▸ AIM OF THE TASK:
Retype the whole listing, please, keeping every line exact and dropping the pictures.

▸ DATA BLOCK:

★ ★ ★

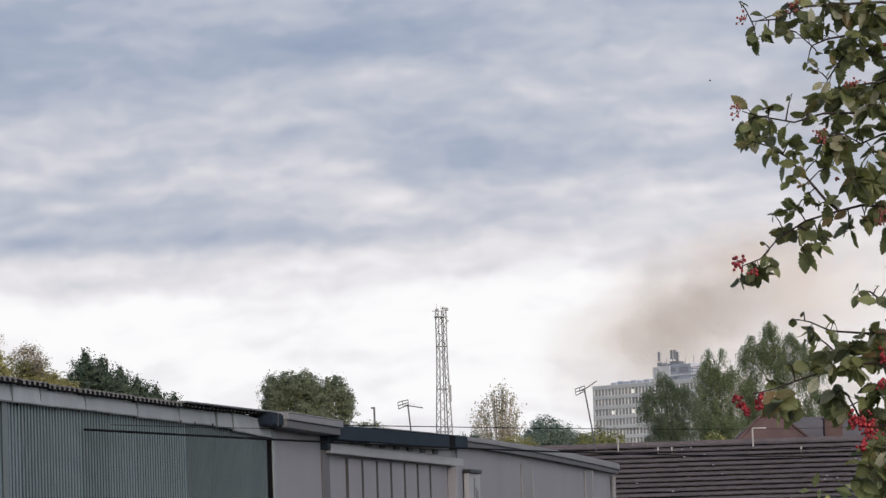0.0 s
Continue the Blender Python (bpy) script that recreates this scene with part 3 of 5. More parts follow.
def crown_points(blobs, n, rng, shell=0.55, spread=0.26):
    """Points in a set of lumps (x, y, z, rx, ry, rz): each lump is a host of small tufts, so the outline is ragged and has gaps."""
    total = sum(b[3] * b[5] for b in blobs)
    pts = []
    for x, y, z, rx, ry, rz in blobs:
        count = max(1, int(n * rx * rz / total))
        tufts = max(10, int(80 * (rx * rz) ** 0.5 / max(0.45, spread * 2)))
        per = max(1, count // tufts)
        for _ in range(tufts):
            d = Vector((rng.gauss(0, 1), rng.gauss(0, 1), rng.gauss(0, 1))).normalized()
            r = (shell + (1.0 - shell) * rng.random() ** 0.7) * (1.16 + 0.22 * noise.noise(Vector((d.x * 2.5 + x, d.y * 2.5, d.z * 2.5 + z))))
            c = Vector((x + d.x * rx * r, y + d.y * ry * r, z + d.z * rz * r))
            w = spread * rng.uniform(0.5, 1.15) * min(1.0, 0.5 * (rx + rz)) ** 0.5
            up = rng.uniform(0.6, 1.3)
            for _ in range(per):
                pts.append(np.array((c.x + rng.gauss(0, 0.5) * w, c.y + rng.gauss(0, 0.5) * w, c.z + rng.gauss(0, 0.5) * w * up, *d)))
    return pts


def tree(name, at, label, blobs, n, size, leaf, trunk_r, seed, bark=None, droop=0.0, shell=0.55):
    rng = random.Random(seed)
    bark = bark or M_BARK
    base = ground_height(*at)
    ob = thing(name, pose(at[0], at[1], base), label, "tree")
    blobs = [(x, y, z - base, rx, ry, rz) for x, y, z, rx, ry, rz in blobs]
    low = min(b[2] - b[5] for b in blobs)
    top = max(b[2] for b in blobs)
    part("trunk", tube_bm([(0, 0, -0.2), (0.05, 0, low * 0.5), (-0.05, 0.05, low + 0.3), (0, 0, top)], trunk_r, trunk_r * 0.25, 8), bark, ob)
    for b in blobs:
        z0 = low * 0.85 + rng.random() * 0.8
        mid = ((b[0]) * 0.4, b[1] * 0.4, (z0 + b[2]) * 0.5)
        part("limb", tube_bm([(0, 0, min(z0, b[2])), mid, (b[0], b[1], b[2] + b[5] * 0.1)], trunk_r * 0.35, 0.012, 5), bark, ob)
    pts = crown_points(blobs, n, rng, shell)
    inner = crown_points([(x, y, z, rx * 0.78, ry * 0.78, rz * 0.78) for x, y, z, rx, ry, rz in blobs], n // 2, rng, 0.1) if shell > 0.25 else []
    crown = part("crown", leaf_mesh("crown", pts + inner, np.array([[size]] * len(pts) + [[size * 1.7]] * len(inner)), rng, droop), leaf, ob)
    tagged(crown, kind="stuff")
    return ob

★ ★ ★

▸ ANSWER TO THIS EXERCISE:
0.0 s
Continue the Blender Python (bpy) script that recreates this scene with part 3 of 5. More parts follow.
def crown_points(blobs, n, rng, shell=0.55, spread=0.26):
    """Points in a set of lumps (x, y, z, rx, ry, rz): each lump is a host of small tufts, so the outline is ragged and has gaps."""
    total = sum(b[3] * b[5] for b in blobs)
    pts = []
    for x, y, z, rx, ry, rz in blobs:
        count = max(1, int(n * rx * rz / total))
        tufts = max(10, int(80 * (rx * rz) ** 0.5 / max(0.45, spread * 2)))
        per = max(1, count // tufts)
        for _ in range(tufts):
            d = Vector((rng.gauss(0, 1), rng.gauss(0, 1), rng.gauss(0, 1))).normalized()
            r = (shell + (1.0 - shell) * rng.random() ** 0.7) * (1.16 + 0.22 * noise.noise(Vector((d.x * 2.5 + x, d.y * 2.5, d.z * 2.5 + z))))
            c = Vector((x + d.x * rx * r, y + d.y * ry * r, z + d.z * rz * r))
            w = spread * rng.uniform(0.5, 1.15) * min(1.0, 0.5 * (rx + rz)) ** 0.5
            up = rng.uniform(0.6, 1.3)
            for _ in range(per):
                pts.append(np.array((c.x + rng.gauss(0, 0.5) * w, c.y + rng.gauss(0, 0.5) * w, c.z + rng.gauss(0, 0.5) * w * up, *d)))
    return pts


def tree(name, at, label, blobs, n, size, leaf, trunk_r, seed, bark=None, droop=0.0, shell=0.55):
    rng = random.Random(seed)
    bark = bark or M_BARK
    base = ground_height(*at)
    ob = thing(name, pose(at[0], at[1], base), label, "tree")
    blobs = [(x, y, z - base, rx, ry, rz) for x, y, z, rx, ry, rz in blobs]
    low = min(b[2] - b[5] for b in blobs)
    top = max(b[2] for b in blobs)
    part("trunk", tube_bm([(0, 0, -0.2), (0.05, 0, low * 0.5), (-0.05, 0.05, low + 0.3), (0, 0, top)], trunk_r, trunk_r * 0.25, 8), bark, ob)
    for b in blobs:
        z0 = low * 0.85 + rng.random() * 0.8
        mid = ((b[0]) * 0.4, b[1] * 0.4, (z0 + b[2]) * 0.5)
        part("limb", tube_bm([(0, 0, min(z0, b[2])), mid, (b[0], b[1], b[2] + b[5] * 0.1)], trunk_r * 0.35, 0.012, 5), bark, ob)
    pts = crown_points(blobs, n, rng, shell)
    inner = crown_points([(x, y, z, rx * 0.78, ry * 0.78, rz * 0.78) for x, y, z, rx, ry, rz in blobs], n // 2, rng, 0.1) if shell > 0.25 else []
    crown = part("crown", leaf_mesh("crown", pts + inner, np.array([[size]] * len(pts) + [[size * 1.7]] * len(inner)), rng, droop), leaf, ob)
    tagged(crown, kind="stuff")
    return ob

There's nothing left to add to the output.